*AIM OF THE TASK*:
Gather all lines in the entries that include the word "parts".

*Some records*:
* * *

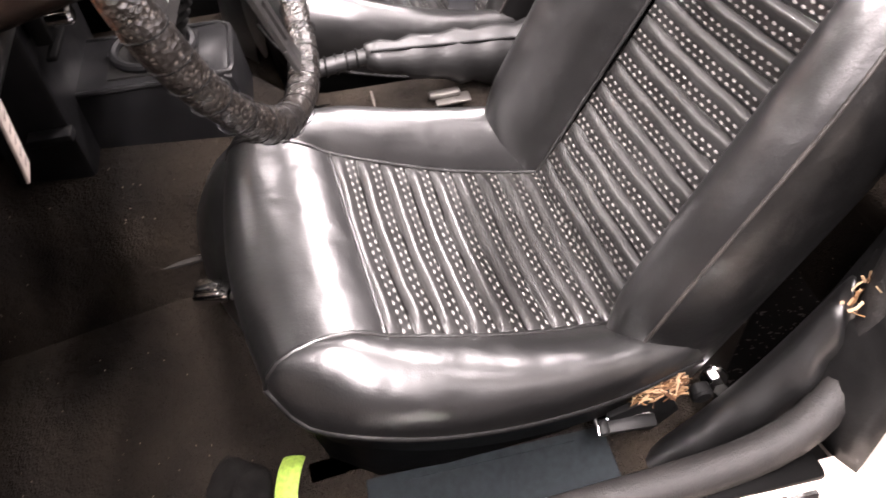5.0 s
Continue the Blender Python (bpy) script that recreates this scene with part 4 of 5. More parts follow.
part("horn_badge", lathe([(0.0, 0.0562), (0.018, 0.0556), (0.0215, 0.053), (0.022, 0.046)], 28, WH), CHROME, sw, "chrome badge")
part("badge_mark", xf(WH, join(box(0, 0.001, 0.0565, 0.016, 0.005, 0.001, 0), box(0, -0.008, 0.0565, 0.020, 0.005, 0.001, 0), box(0, 0.009, 0.0565, 0.012, 0.005, 0.001, 0))), STEEL, sw)
part("hub_boss", lathe([(0.036, -0.004), (0.034, -0.03), (0.028, -0.055), (0.0, -0.055)], 28, WH), plain("dark_boss_paint", (0.010, 0.009, 0.0085), 0.5, 0.3, 40, 0.1, 0.3), sw)
for ang in (183, 27, 271):
    m = WH @ Matrix.Rotation(radians(ang), 4, "Z")
    bm_sp = [prism([(0.045, 0.0055), (0.163, 0.0042), (0.168, 0.016), (0.158, 0.012), (0.10, 0.0145), (0.045, 0.019)], 0.005, m), prism([(0.045, -0.0055), (0.163, -0.0042), (0.168, -0.016), (0.158, -0.012), (0.10, -0.0145), (0.045, -0.019)], 0.005, m), xf(m, box(0.052, 0, 0.002, 0.016, 0.03, 0.005, 0.001)), xf(m, box(0.155, 0, 0.0025, 0.026, 0.028, 0.0048, 0.001)), xf(m, box(0.098, 0, 0.0025, 0.008, 0.026, 0.004, 0.001))]
    part("spoke", join(*bm_sp), plain("worn_black_spoke_enamel", (0.010, 0.0095, 0.009), 0.38, 0.4, 50, 0.2, 0.35), sw, "black slotted metal spoke", 35)

# ---- centre console ----
CONSOLE = plain("moulded_console_plastic", (0.0045, 0.0045, 0.0048), 0.36, 0.25, 40, 0.15, 0.2)
console = part("console", join(
    grid([[(-0.050, y, 0.375), (-0.046, y, z - 0.02), (-0.042, y, z - 0.004), (-0.034, y, z), (0.074, y, z), (0.082, y, z - 0.004), (0.086, y, z - 0.02), (0.090, y, 0.375)] for y, z in ((0.598, 0.38), (0.602, 0.46), (0.607, 0.474), (0.618, 0.480), (0.66, 0.478), (0.80, 0.482))]),
    prism([(-0.095, 0.20), (0.125, 0.20), (0.12, 0.55), (0.12, 0.72), (-0.10, 0.72), (-0.10, 0.55)], 0.085, axis_frame((0, 0.875, 0), (1, 0, 0), (0, -1, 0.0001)), 0.008)), CONSOLE, car, "black moulded centre console round the gear lever", 40)
part("console_tray", box(0.02, 0.70, 0.480, 0.085, 0.11, 0.006, 0.004), RUBBER, console)
part("boot_ring", tube([(0.03 + 0.046 * math.cos(a), 0.70 + 0.050 * math.sin(a), 0.486) for a in np.linspace(0, 2 * math.pi, 32, endpoint=False)], 0.006, 8, True), CONSOLE, console, "moulded ring round the lever's gaiter")
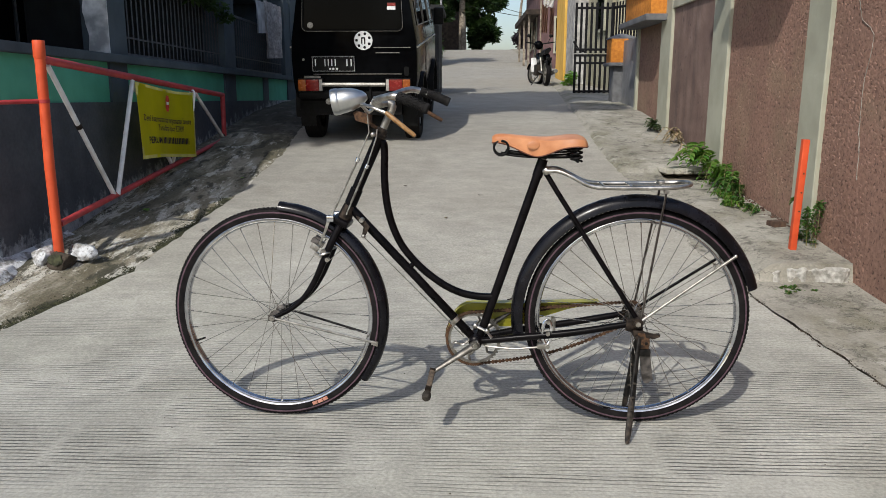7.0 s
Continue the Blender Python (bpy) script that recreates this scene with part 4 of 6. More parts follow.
# two-legged stand under the rear axle
stand = new("kick_stand"); stand.parent = bike
tagged(stand, "worn black two-legged stand with bare feet")
part("stand_head", box(BM(), (0.598, -0.078, 0.318), (0.632, 0.066, 0.342), 0.006), M["grease"], stand)
part("pivot_bolt", cyl(BM(), (0.613, -0.088, 0.318), (0.613, 0.076, 0.318), 0.0085, seg=10), M["grease"], stand)
part("bracket_web", plate(BM(), [(0.612, 0.335), (0.650, 0.330), (0.652, 0.300), (0.648, 0.275), (0.618, 0.272), (0.614, 0.300)], -0.080, -0.074), M["rust"], stand, "rusty stand bracket")
for x, z in ((0.626, 0.318), (0.640, 0.300), (0.626, 0.290)):
    part("bracket_hole", cyl(BM(), (x, -0.083, z), (x, -0.0795, z), 0.0055, seg=8), M["grease"], stand)
part("spring_tab", plate(BM(), [(0.634, 0.334), (0.668, 0.326), (0.684, 0.330), (0.682, 0.322), (0.664, 0.314), (0.638, 0.320)], -0.082, -0.060), M["grease"], stand, "rusty bent stand tab")
part("bracket_cap", box(BM(), (0.616, -0.092, 0.258), (0.655, -0.064, 0.281), 0.006), M["standblack"], stand, "worn bracket cap")
part("hanging_bracket", plate(BM(), [(0.622, 0.260), (0.656, 0.260), (0.660, 0.225), (0.668, 0.176), (0.652, 0.163), (0.638, 0.166), (0.630, 0.190), (0.626, 0.225)], -0.084, -0.072), M["standgrey"], stand, "dusty grey hanging plate")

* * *

*EXERCISE OUTPUT*:
Continue the Blender Python (bpy) script that recreates this scene with part 4 of 5. More parts follow.
Continue the Blender Python (bpy) script that recreates this scene with part 4 of 6. More parts follow.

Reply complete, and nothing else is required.